» **Material**:
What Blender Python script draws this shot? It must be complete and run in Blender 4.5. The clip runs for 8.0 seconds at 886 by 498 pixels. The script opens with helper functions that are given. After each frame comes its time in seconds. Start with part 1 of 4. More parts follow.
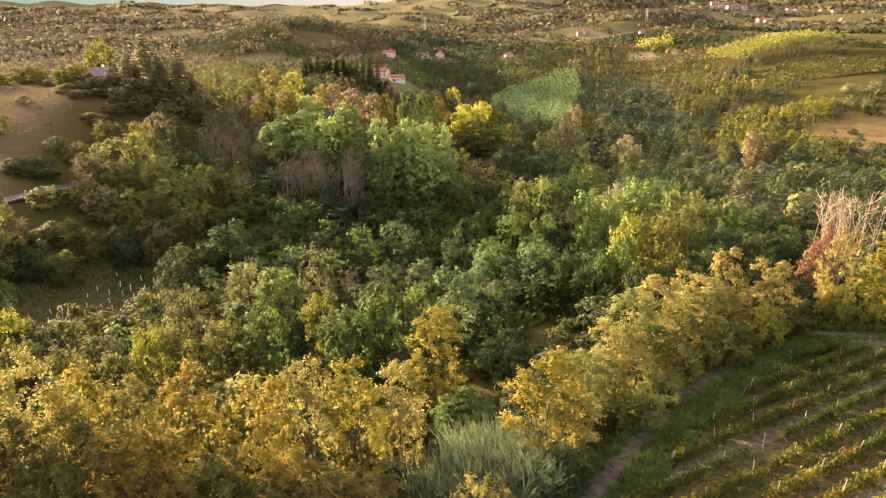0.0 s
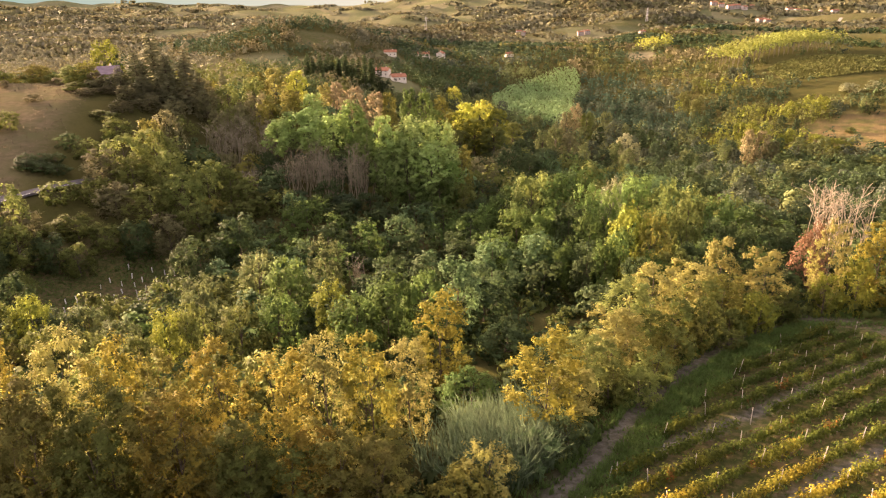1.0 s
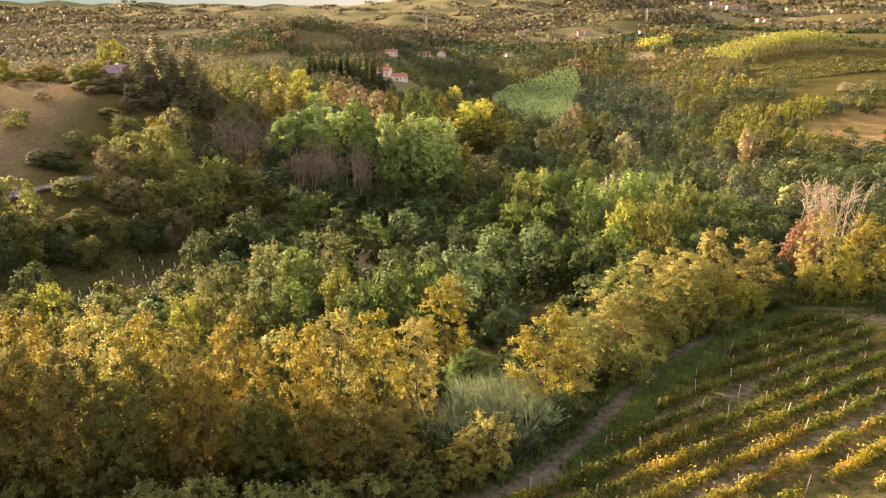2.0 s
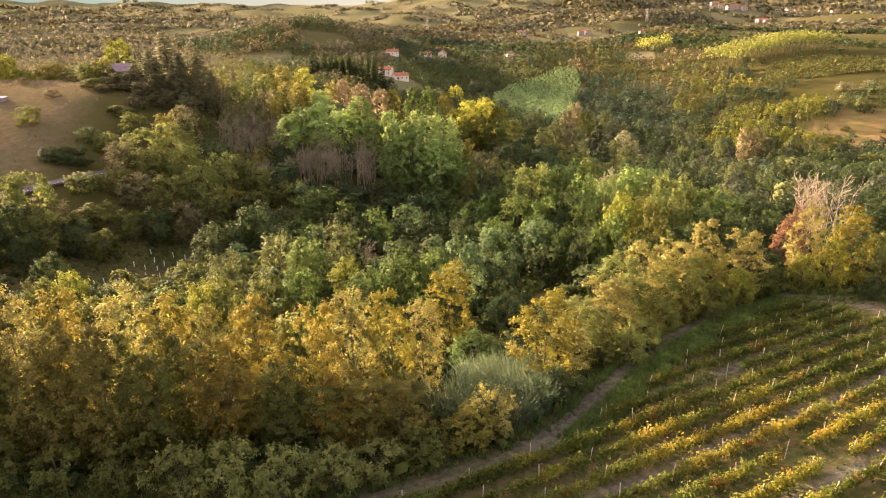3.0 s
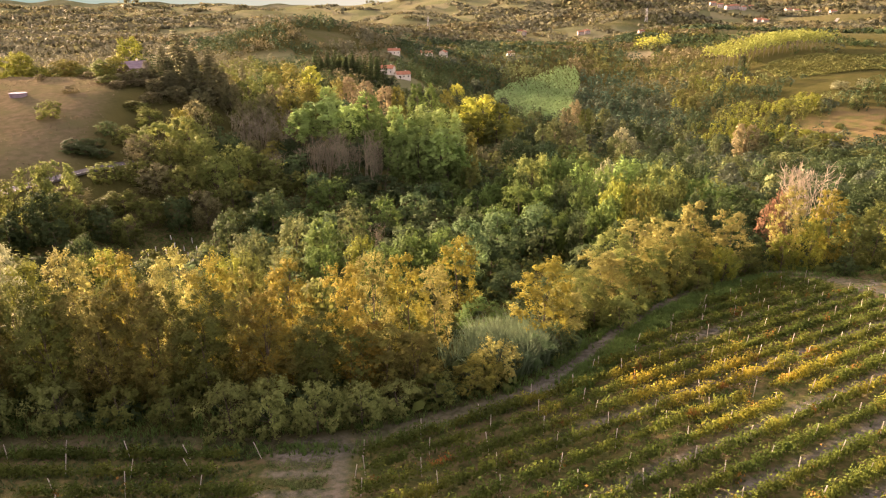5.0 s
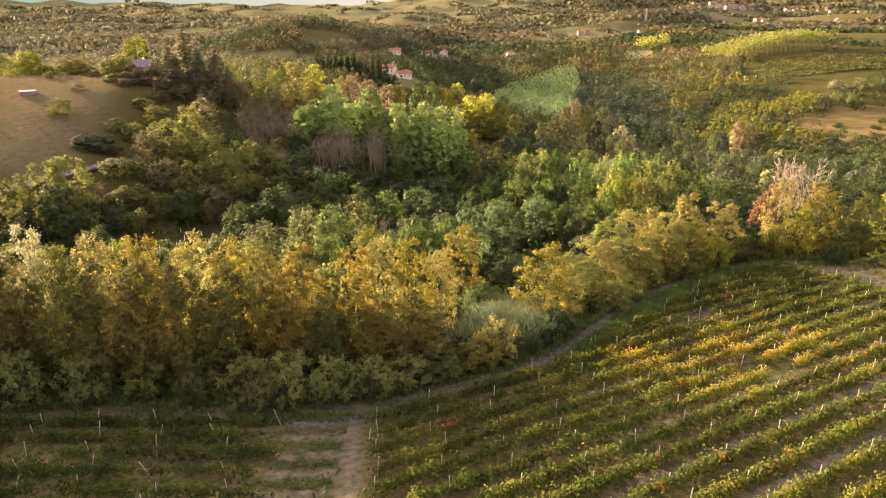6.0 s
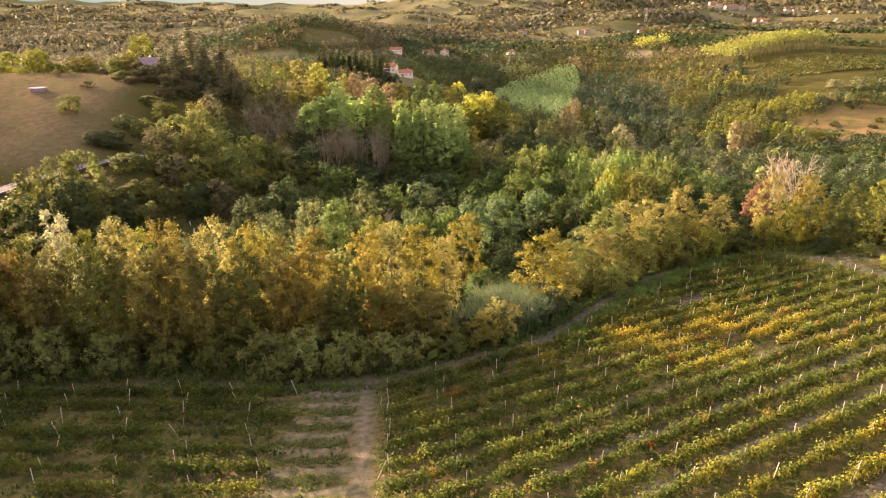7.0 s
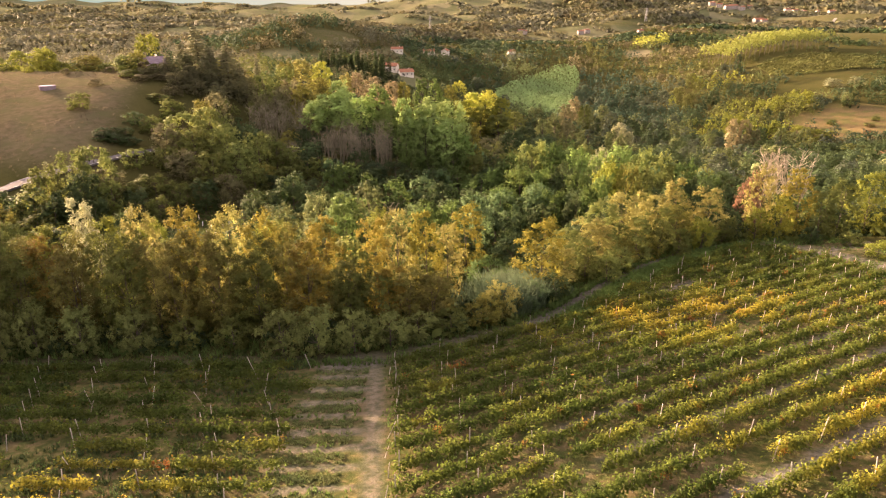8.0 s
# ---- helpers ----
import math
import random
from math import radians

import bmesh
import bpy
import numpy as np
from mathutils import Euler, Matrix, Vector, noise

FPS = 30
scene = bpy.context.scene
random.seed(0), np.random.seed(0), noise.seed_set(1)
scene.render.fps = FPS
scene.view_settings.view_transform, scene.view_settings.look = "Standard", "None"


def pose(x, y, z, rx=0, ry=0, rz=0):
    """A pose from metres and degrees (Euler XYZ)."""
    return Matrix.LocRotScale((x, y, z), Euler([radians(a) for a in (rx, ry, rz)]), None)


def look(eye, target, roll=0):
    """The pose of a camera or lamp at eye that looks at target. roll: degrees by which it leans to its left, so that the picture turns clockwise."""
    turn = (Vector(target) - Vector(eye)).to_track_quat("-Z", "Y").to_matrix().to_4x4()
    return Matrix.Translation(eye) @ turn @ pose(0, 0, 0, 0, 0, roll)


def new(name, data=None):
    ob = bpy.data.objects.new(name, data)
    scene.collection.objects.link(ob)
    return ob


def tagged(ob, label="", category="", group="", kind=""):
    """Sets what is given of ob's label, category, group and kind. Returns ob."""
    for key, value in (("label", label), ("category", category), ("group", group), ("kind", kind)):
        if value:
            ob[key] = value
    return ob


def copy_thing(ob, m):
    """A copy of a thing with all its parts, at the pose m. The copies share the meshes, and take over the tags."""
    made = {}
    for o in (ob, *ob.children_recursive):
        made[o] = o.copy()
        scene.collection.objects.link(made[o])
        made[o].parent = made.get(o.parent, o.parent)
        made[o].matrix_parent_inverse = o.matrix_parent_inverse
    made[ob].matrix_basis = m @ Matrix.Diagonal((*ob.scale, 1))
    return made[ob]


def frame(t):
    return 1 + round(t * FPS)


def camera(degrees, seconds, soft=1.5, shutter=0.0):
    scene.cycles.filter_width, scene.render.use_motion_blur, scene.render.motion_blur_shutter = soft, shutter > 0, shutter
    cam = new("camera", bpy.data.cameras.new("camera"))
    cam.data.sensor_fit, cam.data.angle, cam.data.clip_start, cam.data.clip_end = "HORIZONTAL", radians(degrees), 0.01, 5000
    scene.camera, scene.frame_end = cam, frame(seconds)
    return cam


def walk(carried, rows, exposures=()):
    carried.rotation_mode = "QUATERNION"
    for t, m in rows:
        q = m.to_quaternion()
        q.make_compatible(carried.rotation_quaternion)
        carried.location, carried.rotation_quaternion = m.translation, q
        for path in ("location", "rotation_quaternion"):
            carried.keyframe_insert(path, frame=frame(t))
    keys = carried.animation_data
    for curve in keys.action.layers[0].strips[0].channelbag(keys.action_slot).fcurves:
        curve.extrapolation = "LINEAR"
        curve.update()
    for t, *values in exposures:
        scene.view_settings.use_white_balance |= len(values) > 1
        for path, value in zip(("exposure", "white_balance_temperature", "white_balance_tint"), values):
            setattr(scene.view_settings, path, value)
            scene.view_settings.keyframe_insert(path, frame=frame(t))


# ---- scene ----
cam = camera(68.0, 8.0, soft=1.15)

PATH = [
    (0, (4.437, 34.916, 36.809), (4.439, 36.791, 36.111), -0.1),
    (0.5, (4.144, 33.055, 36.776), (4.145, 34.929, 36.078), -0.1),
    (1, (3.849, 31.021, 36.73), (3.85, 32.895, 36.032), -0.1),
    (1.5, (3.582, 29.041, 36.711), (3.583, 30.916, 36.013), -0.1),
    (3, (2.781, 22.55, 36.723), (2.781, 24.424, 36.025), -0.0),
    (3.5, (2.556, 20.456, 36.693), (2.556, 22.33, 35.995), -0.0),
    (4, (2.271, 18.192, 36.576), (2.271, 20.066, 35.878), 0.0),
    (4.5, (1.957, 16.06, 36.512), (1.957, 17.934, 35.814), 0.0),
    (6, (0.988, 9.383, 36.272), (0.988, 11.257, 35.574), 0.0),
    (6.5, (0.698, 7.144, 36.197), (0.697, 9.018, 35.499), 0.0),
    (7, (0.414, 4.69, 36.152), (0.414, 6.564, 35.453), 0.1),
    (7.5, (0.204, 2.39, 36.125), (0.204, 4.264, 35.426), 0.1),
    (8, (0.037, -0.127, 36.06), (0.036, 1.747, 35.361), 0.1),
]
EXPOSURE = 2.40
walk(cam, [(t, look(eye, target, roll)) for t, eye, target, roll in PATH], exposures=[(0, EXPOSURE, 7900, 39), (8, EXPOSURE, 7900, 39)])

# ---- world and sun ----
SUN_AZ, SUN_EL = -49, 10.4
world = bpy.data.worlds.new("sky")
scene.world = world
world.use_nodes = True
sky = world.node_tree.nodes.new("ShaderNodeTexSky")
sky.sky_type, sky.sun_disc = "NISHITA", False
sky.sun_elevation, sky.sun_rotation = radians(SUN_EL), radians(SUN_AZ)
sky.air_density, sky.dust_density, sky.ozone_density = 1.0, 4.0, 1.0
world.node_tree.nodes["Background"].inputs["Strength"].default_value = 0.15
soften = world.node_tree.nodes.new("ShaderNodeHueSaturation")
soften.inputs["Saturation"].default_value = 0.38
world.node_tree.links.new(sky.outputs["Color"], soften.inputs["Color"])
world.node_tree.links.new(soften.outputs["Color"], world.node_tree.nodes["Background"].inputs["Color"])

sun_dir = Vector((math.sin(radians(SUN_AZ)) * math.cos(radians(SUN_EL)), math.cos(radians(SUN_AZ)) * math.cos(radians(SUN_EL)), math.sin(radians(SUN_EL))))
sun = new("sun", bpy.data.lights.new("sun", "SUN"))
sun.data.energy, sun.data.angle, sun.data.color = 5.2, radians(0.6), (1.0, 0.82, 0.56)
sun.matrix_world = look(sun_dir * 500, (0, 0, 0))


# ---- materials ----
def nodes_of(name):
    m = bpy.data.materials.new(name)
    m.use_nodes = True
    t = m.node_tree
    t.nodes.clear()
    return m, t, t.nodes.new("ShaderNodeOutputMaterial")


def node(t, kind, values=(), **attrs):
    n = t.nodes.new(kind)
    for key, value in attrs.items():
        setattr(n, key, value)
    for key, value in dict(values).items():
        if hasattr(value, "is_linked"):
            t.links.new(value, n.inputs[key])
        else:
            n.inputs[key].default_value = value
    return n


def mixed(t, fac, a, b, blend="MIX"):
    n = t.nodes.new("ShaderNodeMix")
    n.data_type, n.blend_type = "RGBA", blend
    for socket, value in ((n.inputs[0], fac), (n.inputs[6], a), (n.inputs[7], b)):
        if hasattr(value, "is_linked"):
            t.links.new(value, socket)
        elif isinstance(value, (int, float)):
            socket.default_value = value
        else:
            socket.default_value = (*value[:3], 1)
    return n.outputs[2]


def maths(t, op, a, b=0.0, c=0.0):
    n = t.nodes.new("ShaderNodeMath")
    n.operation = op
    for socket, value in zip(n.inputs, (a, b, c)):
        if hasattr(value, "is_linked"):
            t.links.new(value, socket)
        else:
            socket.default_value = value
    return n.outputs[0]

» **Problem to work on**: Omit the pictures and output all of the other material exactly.

» **Answer to this task**:
What Blender Python script draws this shot? It must be complete and run in Blender 4.5. The clip runs for 8.0 seconds at 886 by 498 pixels. The script opens with helper functions that are given. After each frame comes its time in seconds. Start with part 1 of 4. More parts follow.
0.0 s
1.0 s
2.0 s
3.0 s
5.0 s
6.0 s
7.0 s
8.0 s
# ---- helpers ----
import math
import random
from math import radians

import bmesh
import bpy
import numpy as np
from mathutils import Euler, Matrix, Vector, noise

FPS = 30
scene = bpy.context.scene
random.seed(0), np.random.seed(0), noise.seed_set(1)
scene.render.fps = FPS
scene.view_settings.view_transform, scene.view_settings.look = "Standard", "None"


def pose(x, y, z, rx=0, ry=0, rz=0):
    """A pose from metres and degrees (Euler XYZ)."""
    return Matrix.LocRotScale((x, y, z), Euler([radians(a) for a in (rx, ry, rz)]), None)


def look(eye, target, roll=0):
    """The pose of a camera or lamp at eye that looks at target. roll: degrees by which it leans to its left, so that the picture turns clockwise."""
    turn = (Vector(target) - Vector(eye)).to_track_quat("-Z", "Y").to_matrix().to_4x4()
    return Matrix.Translation(eye) @ turn @ pose(0, 0, 0, 0, 0, roll)


def new(name, data=None):
    ob = bpy.data.objects.new(name, data)
    scene.collection.objects.link(ob)
    return ob


def tagged(ob, label="", category="", group="", kind=""):
    """Sets what is given of ob's label, category, group and kind. Returns ob."""
    for key, value in (("label", label), ("category", category), ("group", group), ("kind", kind)):
        if value:
            ob[key] = value
    return ob


def copy_thing(ob, m):
    """A copy of a thing with all its parts, at the pose m. The copies share the meshes, and take over the tags."""
    made = {}
    for o in (ob, *ob.children_recursive):
        made[o] = o.copy()
        scene.collection.objects.link(made[o])
        made[o].parent = made.get(o.parent, o.parent)
        made[o].matrix_parent_inverse = o.matrix_parent_inverse
    made[ob].matrix_basis = m @ Matrix.Diagonal((*ob.scale, 1))
    return made[ob]


def frame(t):
    return 1 + round(t * FPS)


def camera(degrees, seconds, soft=1.5, shutter=0.0):
    scene.cycles.filter_width, scene.render.use_motion_blur, scene.render.motion_blur_shutter = soft, shutter > 0, shutter
    cam = new("camera", bpy.data.cameras.new("camera"))
    cam.data.sensor_fit, cam.data.angle, cam.data.clip_start, cam.data.clip_end = "HORIZONTAL", radians(degrees), 0.01, 5000
    scene.camera, scene.frame_end = cam, frame(seconds)
    return cam


def walk(carried, rows, exposures=()):
    carried.rotation_mode = "QUATERNION"
    for t, m in rows:
        q = m.to_quaternion()
        q.make_compatible(carried.rotation_quaternion)
        carried.location, carried.rotation_quaternion = m.translation, q
        for path in ("location", "rotation_quaternion"):
            carried.keyframe_insert(path, frame=frame(t))
    keys = carried.animation_data
    for curve in keys.action.layers[0].strips[0].channelbag(keys.action_slot).fcurves:
        curve.extrapolation = "LINEAR"
        curve.update()
    for t, *values in exposures:
        scene.view_settings.use_white_balance |= len(values) > 1
        for path, value in zip(("exposure", "white_balance_temperature", "white_balance_tint"), values):
            setattr(scene.view_settings, path, value)
            scene.view_settings.keyframe_insert(path, frame=frame(t))


# ---- scene ----
cam = camera(68.0, 8.0, soft=1.15)

PATH = [
    (0, (4.437, 34.916, 36.809), (4.439, 36.791, 36.111), -0.1),
    (0.5, (4.144, 33.055, 36.776), (4.145, 34.929, 36.078), -0.1),
    (1, (3.849, 31.021, 36.73), (3.85, 32.895, 36.032), -0.1),
    (1.5, (3.582, 29.041, 36.711), (3.583, 30.916, 36.013), -0.1),
    (3, (2.781, 22.55, 36.723), (2.781, 24.424, 36.025), -0.0),
    (3.5, (2.556, 20.456, 36.693), (2.556, 22.33, 35.995), -0.0),
    (4, (2.271, 18.192, 36.576), (2.271, 20.066, 35.878), 0.0),
    (4.5, (1.957, 16.06, 36.512), (1.957, 17.934, 35.814), 0.0),
    (6, (0.988, 9.383, 36.272), (0.988, 11.257, 35.574), 0.0),
    (6.5, (0.698, 7.144, 36.197), (0.697, 9.018, 35.499), 0.0),
    (7, (0.414, 4.69, 36.152), (0.414, 6.564, 35.453), 0.1),
    (7.5, (0.204, 2.39, 36.125), (0.204, 4.264, 35.426), 0.1),
    (8, (0.037, -0.127, 36.06), (0.036, 1.747, 35.361), 0.1),
]
EXPOSURE = 2.40
walk(cam, [(t, look(eye, target, roll)) for t, eye, target, roll in PATH], exposures=[(0, EXPOSURE, 7900, 39), (8, EXPOSURE, 7900, 39)])

# ---- world and sun ----
SUN_AZ, SUN_EL = -49, 10.4
world = bpy.data.worlds.new("sky")
scene.world = world
world.use_nodes = True
sky = world.node_tree.nodes.new("ShaderNodeTexSky")
sky.sky_type, sky.sun_disc = "NISHITA", False
sky.sun_elevation, sky.sun_rotation = radians(SUN_EL), radians(SUN_AZ)
sky.air_density, sky.dust_density, sky.ozone_density = 1.0, 4.0, 1.0
world.node_tree.nodes["Background"].inputs["Strength"].default_value = 0.15
soften = world.node_tree.nodes.new("ShaderNodeHueSaturation")
soften.inputs["Saturation"].default_value = 0.38
world.node_tree.links.new(sky.outputs["Color"], soften.inputs["Color"])
world.node_tree.links.new(soften.outputs["Color"], world.node_tree.nodes["Background"].inputs["Color"])

sun_dir = Vector((math.sin(radians(SUN_AZ)) * math.cos(radians(SUN_EL)), math.cos(radians(SUN_AZ)) * math.cos(radians(SUN_EL)), math.sin(radians(SUN_EL))))
sun = new("sun", bpy.data.lights.new("sun", "SUN"))
sun.data.energy, sun.data.angle, sun.data.color = 5.2, radians(0.6), (1.0, 0.82, 0.56)
sun.matrix_world = look(sun_dir * 500, (0, 0, 0))


# ---- materials ----
def nodes_of(name):
    m = bpy.data.materials.new(name)
    m.use_nodes = True
    t = m.node_tree
    t.nodes.clear()
    return m, t, t.nodes.new("ShaderNodeOutputMaterial")


def node(t, kind, values=(), **attrs):
    n = t.nodes.new(kind)
    for key, value in attrs.items():
        setattr(n, key, value)
    for key, value in dict(values).items():
        if hasattr(value, "is_linked"):
            t.links.new(value, n.inputs[key])
        else:
            n.inputs[key].default_value = value
    return n


def mixed(t, fac, a, b, blend="MIX"):
    n = t.nodes.new("ShaderNodeMix")
    n.data_type, n.blend_type = "RGBA", blend
    for socket, value in ((n.inputs[0], fac), (n.inputs[6], a), (n.inputs[7], b)):
        if hasattr(value, "is_linked"):
            t.links.new(value, socket)
        elif isinstance(value, (int, float)):
            socket.default_value = value
        else:
            socket.default_value = (*value[:3], 1)
    return n.outputs[2]


def maths(t, op, a, b=0.0, c=0.0):
    n = t.nodes.new("ShaderNodeMath")
    n.operation = op
    for socket, value in zip(n.inputs, (a, b, c)):
        if hasattr(value, "is_linked"):
            t.links.new(value, socket)
        else:
            socket.default_value = value
    return n.outputs[0]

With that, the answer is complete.